### Objective
Beneath this instruction is a block of data; output from it exactly the lines that run from the one containing "3. This part finishes the script." through the one containing "return line[line[:, 0] > x0]", inclusive.

####

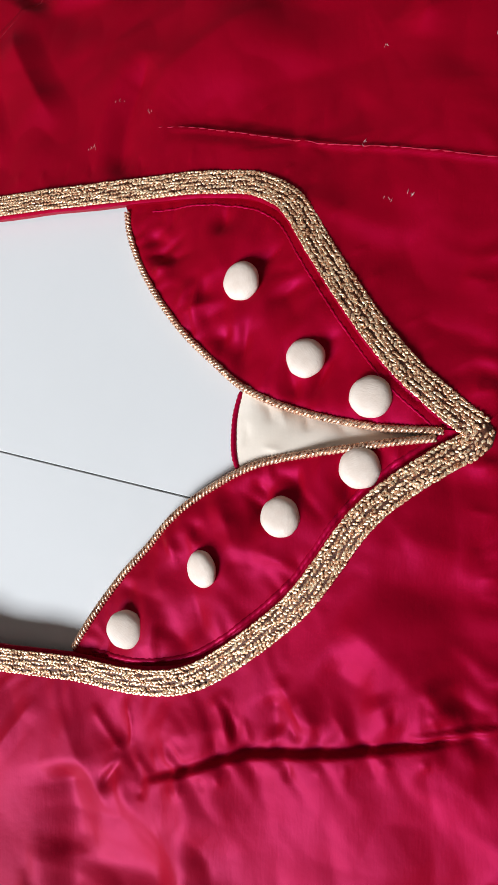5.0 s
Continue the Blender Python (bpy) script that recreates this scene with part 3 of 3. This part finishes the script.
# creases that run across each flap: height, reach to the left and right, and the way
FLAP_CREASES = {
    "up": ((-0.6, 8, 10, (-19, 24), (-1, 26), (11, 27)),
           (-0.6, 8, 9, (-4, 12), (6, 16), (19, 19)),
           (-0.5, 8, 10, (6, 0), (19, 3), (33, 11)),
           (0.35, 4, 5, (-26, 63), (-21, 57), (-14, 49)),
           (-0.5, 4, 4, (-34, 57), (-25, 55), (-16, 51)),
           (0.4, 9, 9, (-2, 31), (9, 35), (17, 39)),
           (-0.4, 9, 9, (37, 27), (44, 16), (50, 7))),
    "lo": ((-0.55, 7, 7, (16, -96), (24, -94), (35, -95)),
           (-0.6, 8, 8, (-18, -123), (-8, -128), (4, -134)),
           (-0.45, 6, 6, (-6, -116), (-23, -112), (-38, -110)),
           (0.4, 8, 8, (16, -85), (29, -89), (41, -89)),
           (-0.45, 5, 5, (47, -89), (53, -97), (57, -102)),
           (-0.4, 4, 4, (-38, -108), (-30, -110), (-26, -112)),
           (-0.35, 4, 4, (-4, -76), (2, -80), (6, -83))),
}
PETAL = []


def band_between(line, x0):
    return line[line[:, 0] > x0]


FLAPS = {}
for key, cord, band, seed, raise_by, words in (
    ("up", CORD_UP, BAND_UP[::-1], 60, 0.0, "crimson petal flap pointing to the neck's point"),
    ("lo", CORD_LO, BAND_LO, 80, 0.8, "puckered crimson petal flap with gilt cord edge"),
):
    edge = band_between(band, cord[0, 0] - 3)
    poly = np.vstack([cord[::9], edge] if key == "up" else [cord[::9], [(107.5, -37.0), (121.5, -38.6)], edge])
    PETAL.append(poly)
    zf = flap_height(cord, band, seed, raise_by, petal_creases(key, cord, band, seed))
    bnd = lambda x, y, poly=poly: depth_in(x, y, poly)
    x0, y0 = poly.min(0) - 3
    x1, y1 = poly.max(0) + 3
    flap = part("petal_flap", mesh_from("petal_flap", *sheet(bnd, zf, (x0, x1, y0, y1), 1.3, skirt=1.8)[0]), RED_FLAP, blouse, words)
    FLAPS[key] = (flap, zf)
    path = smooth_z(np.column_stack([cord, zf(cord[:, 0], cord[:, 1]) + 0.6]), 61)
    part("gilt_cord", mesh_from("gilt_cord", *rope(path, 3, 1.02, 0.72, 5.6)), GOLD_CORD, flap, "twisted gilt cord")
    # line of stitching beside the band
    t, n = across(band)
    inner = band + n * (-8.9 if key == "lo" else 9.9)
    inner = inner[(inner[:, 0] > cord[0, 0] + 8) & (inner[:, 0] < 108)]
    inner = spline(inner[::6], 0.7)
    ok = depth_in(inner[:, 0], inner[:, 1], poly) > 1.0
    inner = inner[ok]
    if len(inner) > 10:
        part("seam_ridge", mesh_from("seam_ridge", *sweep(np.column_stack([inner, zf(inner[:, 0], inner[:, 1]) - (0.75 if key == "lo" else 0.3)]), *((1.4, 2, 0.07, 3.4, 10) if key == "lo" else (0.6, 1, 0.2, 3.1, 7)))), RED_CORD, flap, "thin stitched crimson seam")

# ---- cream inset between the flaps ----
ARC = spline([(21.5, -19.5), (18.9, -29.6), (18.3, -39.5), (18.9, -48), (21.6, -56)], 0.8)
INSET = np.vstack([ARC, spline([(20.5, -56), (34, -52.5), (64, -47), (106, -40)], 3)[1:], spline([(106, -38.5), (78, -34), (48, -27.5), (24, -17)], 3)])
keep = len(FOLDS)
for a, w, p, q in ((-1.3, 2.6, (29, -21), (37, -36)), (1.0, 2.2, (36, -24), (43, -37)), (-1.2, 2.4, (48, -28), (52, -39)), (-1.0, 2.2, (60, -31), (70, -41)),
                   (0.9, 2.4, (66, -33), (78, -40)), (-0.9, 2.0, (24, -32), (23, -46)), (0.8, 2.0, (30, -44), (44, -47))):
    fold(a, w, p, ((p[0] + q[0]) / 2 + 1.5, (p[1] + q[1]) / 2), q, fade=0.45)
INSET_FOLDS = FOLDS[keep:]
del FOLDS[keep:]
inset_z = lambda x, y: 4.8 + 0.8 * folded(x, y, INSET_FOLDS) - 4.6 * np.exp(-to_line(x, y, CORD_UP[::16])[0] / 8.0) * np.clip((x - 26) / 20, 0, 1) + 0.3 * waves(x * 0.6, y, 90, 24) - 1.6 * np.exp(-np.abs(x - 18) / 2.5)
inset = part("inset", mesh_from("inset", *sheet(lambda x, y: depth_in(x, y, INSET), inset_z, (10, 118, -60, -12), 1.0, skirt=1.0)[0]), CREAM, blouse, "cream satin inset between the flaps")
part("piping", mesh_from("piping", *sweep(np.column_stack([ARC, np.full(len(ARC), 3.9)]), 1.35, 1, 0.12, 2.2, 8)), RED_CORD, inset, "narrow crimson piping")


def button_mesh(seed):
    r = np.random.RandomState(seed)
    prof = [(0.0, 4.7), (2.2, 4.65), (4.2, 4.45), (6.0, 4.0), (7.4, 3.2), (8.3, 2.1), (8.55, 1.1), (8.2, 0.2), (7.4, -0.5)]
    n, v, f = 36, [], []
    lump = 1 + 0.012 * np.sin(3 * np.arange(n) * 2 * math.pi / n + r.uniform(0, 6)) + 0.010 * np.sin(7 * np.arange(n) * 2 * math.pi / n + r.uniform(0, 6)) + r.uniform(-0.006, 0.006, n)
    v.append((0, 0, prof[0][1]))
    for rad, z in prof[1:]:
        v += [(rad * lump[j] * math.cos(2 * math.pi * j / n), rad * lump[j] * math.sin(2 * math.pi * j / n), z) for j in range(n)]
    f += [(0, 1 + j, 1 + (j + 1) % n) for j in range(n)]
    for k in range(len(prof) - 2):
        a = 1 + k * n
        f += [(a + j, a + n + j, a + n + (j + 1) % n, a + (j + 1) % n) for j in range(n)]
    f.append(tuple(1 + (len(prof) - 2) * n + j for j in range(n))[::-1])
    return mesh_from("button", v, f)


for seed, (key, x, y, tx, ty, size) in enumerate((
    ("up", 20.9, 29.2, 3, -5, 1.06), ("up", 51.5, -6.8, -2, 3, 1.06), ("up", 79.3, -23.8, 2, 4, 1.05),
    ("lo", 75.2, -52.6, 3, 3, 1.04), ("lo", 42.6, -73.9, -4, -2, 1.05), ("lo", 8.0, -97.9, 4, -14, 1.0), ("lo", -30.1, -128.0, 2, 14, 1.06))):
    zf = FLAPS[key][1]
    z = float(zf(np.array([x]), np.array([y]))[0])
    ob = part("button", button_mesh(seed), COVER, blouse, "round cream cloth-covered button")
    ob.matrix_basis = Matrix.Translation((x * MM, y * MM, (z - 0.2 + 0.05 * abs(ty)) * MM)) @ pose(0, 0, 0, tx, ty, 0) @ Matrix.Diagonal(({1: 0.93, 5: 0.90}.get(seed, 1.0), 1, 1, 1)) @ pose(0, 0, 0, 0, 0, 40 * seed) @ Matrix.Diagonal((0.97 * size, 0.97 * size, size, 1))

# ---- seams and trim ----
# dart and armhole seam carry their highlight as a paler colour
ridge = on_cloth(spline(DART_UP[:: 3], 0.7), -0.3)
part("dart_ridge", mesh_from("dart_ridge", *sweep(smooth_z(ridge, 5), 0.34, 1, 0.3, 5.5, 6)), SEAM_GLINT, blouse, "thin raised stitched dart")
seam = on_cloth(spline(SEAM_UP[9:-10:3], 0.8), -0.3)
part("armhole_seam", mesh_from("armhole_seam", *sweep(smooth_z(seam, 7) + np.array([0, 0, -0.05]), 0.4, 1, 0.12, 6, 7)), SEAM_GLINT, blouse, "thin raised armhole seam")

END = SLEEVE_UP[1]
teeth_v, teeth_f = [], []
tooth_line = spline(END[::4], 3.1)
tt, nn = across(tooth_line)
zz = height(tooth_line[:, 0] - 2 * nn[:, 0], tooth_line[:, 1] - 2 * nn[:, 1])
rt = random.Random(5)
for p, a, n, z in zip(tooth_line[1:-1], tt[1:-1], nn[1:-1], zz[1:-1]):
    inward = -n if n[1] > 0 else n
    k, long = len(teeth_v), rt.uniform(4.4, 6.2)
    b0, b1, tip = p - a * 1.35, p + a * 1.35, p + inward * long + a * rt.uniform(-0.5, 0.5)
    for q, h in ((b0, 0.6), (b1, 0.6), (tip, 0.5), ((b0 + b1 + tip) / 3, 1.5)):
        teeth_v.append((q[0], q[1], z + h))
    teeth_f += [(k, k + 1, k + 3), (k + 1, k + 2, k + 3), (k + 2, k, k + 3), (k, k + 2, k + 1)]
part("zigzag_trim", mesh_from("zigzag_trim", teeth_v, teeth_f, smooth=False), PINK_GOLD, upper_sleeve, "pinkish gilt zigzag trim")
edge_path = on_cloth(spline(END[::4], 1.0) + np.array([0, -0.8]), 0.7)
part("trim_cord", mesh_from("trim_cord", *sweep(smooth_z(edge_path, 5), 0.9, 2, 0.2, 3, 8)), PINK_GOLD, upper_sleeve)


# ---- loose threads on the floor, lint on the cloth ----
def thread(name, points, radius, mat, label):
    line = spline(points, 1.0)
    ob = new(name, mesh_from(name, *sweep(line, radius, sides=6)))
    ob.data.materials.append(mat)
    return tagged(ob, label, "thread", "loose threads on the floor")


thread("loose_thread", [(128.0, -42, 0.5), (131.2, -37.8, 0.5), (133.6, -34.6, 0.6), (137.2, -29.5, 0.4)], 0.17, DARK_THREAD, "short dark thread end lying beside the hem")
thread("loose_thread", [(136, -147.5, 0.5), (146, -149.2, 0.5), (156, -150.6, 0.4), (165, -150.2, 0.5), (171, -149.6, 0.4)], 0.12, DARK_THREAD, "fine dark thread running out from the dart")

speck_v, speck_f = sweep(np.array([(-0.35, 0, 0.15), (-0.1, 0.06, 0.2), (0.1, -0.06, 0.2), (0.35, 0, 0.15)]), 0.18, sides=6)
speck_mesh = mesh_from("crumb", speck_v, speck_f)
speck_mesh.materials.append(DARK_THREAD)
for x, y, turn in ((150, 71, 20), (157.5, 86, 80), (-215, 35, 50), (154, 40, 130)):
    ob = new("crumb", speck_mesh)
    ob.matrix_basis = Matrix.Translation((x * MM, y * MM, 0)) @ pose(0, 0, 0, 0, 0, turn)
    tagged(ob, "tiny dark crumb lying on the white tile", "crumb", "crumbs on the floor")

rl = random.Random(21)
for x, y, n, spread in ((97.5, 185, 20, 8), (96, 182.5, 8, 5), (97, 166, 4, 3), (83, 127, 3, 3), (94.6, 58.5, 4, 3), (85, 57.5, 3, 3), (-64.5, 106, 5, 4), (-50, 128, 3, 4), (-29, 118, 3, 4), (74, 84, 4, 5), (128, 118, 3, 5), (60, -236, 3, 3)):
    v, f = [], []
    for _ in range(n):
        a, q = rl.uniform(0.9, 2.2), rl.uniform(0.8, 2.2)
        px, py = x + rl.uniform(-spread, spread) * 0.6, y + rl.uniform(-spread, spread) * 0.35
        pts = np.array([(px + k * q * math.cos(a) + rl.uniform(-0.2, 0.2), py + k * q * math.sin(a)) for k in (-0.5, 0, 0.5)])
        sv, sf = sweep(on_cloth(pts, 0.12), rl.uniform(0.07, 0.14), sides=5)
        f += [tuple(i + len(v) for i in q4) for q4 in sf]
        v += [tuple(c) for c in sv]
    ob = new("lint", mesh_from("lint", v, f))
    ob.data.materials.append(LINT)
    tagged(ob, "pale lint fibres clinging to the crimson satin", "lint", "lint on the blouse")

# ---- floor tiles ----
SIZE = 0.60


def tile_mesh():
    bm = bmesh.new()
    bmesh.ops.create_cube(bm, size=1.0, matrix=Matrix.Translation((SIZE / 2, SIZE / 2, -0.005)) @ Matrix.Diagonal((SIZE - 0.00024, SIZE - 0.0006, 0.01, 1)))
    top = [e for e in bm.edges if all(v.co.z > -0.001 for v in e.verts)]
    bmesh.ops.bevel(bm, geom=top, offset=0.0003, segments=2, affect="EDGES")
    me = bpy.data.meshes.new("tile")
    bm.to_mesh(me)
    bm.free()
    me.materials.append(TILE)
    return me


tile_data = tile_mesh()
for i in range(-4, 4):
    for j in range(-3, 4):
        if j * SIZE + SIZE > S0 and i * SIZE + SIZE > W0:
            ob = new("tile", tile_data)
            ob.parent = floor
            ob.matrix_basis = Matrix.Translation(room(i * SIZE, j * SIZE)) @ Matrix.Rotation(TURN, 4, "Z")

####

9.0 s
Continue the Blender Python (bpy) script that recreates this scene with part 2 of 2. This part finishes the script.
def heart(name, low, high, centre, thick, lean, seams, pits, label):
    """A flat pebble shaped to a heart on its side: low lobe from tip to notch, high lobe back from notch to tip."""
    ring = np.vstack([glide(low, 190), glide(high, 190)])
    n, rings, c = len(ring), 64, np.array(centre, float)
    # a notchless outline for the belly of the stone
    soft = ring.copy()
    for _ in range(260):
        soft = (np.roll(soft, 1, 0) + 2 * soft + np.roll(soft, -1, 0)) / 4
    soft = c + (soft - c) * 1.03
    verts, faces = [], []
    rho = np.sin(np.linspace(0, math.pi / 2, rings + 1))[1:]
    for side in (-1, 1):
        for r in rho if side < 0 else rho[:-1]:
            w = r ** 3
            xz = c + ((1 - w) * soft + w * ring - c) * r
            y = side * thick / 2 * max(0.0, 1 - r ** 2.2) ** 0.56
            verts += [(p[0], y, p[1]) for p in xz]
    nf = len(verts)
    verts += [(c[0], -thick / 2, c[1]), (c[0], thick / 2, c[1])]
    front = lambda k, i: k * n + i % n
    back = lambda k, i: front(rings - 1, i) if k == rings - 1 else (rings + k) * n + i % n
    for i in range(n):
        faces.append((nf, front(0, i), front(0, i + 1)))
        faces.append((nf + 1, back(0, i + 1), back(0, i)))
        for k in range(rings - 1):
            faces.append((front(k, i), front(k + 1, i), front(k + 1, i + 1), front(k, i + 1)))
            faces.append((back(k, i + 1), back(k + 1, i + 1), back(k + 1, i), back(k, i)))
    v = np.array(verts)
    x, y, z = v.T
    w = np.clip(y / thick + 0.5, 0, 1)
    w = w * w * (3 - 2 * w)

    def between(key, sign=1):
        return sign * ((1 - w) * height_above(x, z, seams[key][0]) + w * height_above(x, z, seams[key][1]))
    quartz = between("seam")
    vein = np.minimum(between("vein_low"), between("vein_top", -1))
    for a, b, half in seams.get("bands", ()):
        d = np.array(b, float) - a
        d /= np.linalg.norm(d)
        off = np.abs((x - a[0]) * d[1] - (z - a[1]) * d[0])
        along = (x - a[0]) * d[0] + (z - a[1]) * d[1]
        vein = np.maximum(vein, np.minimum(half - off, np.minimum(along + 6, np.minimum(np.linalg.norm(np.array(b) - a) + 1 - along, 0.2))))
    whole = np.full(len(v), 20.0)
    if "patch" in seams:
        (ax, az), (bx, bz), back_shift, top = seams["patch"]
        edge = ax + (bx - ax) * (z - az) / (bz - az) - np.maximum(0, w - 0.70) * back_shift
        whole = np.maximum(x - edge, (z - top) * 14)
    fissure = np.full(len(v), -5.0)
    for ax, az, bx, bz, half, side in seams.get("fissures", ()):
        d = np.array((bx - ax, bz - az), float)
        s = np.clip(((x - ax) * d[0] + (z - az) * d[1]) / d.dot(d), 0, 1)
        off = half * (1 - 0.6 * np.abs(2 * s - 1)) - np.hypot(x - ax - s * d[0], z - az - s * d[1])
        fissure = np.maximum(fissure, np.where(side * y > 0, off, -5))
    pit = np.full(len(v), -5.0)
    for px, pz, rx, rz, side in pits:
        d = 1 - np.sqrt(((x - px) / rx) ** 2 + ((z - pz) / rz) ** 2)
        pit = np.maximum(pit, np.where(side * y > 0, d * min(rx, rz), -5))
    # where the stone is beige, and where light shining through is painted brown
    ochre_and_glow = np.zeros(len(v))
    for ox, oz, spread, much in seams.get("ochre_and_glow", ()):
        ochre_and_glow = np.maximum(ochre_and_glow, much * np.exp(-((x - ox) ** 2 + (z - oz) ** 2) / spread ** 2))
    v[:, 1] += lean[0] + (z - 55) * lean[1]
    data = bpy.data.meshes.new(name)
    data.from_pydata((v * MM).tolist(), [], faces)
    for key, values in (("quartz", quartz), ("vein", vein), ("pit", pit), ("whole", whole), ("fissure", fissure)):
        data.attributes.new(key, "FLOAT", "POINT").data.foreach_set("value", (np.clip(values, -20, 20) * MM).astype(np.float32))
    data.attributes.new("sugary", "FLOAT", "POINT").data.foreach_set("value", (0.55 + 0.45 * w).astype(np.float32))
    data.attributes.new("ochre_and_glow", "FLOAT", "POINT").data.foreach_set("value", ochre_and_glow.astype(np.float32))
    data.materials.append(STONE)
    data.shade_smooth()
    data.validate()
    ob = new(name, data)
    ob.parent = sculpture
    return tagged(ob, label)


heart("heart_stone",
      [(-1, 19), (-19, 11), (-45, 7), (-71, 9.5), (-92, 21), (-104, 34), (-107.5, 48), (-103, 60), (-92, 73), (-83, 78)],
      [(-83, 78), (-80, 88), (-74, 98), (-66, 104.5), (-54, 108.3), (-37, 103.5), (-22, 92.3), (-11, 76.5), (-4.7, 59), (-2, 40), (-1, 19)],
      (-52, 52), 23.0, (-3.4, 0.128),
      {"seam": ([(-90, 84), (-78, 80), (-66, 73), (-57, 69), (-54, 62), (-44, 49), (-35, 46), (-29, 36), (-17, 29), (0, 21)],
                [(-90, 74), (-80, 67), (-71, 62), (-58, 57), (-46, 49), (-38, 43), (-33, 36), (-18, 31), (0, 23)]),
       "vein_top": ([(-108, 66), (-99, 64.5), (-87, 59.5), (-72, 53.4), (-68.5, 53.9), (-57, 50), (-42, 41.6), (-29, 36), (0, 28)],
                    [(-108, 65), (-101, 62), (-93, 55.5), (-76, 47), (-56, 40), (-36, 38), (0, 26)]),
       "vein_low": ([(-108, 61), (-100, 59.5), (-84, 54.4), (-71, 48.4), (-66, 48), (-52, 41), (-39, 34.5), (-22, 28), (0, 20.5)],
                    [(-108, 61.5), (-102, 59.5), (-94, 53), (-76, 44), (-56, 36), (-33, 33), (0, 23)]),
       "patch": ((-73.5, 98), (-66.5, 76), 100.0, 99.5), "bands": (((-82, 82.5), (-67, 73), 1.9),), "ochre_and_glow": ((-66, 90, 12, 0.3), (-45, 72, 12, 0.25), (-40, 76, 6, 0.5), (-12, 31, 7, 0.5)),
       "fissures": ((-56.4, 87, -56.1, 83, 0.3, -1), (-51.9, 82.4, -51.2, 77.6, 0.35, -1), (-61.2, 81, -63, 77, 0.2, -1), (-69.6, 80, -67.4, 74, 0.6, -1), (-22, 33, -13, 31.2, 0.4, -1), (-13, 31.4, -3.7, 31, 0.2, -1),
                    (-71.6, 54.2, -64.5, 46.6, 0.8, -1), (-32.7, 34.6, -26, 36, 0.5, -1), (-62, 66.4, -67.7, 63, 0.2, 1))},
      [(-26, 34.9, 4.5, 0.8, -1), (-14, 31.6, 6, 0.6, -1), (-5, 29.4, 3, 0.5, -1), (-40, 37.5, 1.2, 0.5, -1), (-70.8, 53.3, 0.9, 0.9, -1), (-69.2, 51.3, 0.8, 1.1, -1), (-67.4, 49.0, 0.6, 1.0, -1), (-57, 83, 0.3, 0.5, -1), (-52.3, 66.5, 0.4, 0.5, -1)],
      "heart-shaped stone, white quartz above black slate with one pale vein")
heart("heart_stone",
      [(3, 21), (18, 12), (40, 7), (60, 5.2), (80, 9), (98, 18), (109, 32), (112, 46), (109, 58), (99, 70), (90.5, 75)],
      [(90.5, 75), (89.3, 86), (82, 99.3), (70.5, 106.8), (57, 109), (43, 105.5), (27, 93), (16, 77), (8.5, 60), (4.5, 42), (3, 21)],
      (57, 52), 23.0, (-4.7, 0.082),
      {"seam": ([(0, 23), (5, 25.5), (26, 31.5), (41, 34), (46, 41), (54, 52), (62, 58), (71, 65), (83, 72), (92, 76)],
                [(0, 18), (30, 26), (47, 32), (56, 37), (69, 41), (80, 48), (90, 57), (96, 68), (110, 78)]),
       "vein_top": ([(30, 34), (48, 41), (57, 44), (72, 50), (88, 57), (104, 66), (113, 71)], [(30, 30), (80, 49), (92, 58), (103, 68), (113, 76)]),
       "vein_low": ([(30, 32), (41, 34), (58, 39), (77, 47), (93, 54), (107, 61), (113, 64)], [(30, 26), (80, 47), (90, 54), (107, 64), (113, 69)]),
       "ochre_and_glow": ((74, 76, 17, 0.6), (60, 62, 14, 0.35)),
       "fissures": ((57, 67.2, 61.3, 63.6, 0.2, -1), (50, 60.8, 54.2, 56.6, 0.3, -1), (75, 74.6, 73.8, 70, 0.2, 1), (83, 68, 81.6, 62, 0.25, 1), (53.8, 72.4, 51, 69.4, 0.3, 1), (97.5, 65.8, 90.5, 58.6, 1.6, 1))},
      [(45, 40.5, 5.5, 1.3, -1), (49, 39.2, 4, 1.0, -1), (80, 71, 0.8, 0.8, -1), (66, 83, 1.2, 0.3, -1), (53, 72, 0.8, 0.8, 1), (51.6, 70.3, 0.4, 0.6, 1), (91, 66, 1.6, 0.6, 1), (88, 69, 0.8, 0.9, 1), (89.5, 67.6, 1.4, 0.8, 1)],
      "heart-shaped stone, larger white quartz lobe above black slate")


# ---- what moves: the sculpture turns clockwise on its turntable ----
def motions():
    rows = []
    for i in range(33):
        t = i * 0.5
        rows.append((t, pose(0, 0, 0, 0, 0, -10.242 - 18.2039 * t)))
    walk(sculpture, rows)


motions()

####

### Right answer
Continue the Blender Python (bpy) script that recreates this scene with part 3 of 3. This part finishes the script.
# creases that run across each flap: height, reach to the left and right, and the way
FLAP_CREASES = {
    "up": ((-0.6, 8, 10, (-19, 24), (-1, 26), (11, 27)),
           (-0.6, 8, 9, (-4, 12), (6, 16), (19, 19)),
           (-0.5, 8, 10, (6, 0), (19, 3), (33, 11)),
           (0.35, 4, 5, (-26, 63), (-21, 57), (-14, 49)),
           (-0.5, 4, 4, (-34, 57), (-25, 55), (-16, 51)),
           (0.4, 9, 9, (-2, 31), (9, 35), (17, 39)),
           (-0.4, 9, 9, (37, 27), (44, 16), (50, 7))),
    "lo": ((-0.55, 7, 7, (16, -96), (24, -94), (35, -95)),
           (-0.6, 8, 8, (-18, -123), (-8, -128), (4, -134)),
           (-0.45, 6, 6, (-6, -116), (-23, -112), (-38, -110)),
           (0.4, 8, 8, (16, -85), (29, -89), (41, -89)),
           (-0.45, 5, 5, (47, -89), (53, -97), (57, -102)),
           (-0.4, 4, 4, (-38, -108), (-30, -110), (-26, -112)),
           (-0.35, 4, 4, (-4, -76), (2, -80), (6, -83))),
}
PETAL = []


def band_between(line, x0):
    return line[line[:, 0] > x0]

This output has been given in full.